The -l flag displays full information about the files; the -a flag displays all files, including hidden files. For more information on ls flags, see Appendix A.


To create a file:

1.
At the prompt, type touch followed by the new file name. For example, type

touch happy.file

2.
Press Enter.

Tip

There are many ways to create files. One approach is to use a text editor such as vi.

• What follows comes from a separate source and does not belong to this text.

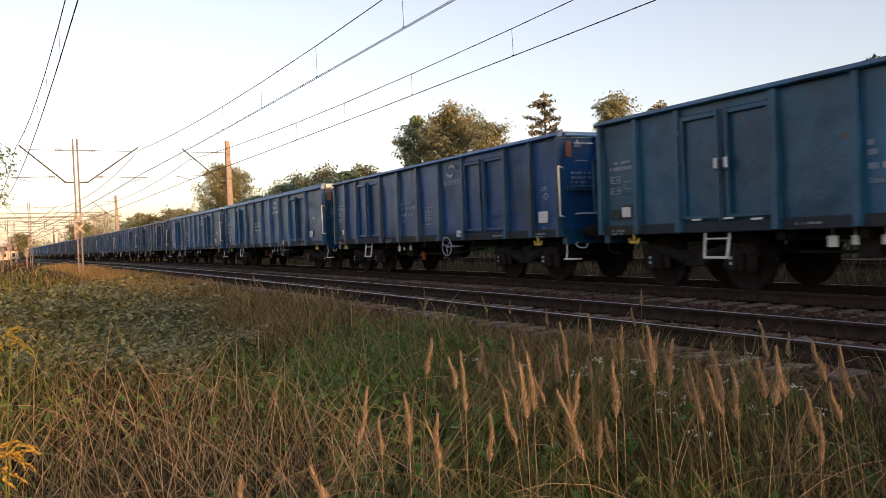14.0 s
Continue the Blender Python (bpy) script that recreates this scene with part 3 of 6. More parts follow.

To copy a file (or directory):

  • To copy a file (or directory), use the cp command. For example, enter

    									cp myfileordir yourfileordir
    								

To move a file (or directory):

  • To move a file or directory, use the mv command. For example, enter

    									mv thefileordir /newloc/thefileordir
    								

To delete a file:

1.
At the prompt, type rm followed by the name of the file. For example, type

rm this.file.is.history

2.
Press Enter.

Tip

The rm command, depending on the flags you use, and whether you are logged on as root, can be extremely dangerous. For example, the -f flag removes write-protected files without prompting, and the -r flag deletes files and directories recursively. This means that if root issues the command rm -rf, the entire file system could be removed. Don't try this at home!


Figure 11.10. You can use the find command to display files whose name matches the supplied criteria.


To find a file:

  • The find command is an extremely flexible means of finding files. (For more information on the find command, see Appendix A.)

    For example, to find all the files in the /home/hdavis/ch11 directory that contain the word fig in the name, use the following syntax:

    									find /home/hdavis/ch11 -name _   '*fig*' -print
    								

    This displays all the files that match the condition (Figure 11.10).

To find text within a file (or files):

  • Use the grep command to search one or more files for specific text, or for text that matches a regular expression.

    Figure 11.11. The grep command is used to find text that matches expressions within a file.


    For example, the following grep command (See Figure 11.11) would search all the files in the current directory for the string elephant, printing three lines on either side of the occurrence of elephant and providing line numbers (because of the -n flag):

    									grep -n -3 elephant *
    								

To view the beginning of a file:

1.
Type head myfile.

2.
Press Enter.

The first 10 lines of the file will be displayed.

Tip

You can use the head command to view as many files as you want: for example, head -42 myfile displays the first 42 lines of myfile.


Tip

You can view the beginnings of multiple files by piping them to more: for example, head -5 my* | more


To view the end of a file:

1.
Type tail myfile.

2.
Press Enter.

The last 10 lines of the file will be displayed.

Tip

As with the head command, you can determine the number of lines that are displayed and display multiple files in a single tail command.


Tip

The tail command is useful for keeping track of the most recent changes to log files when you are tracking or debugging the operation of a program—such as a database engine—that writes to a log file as it progresses.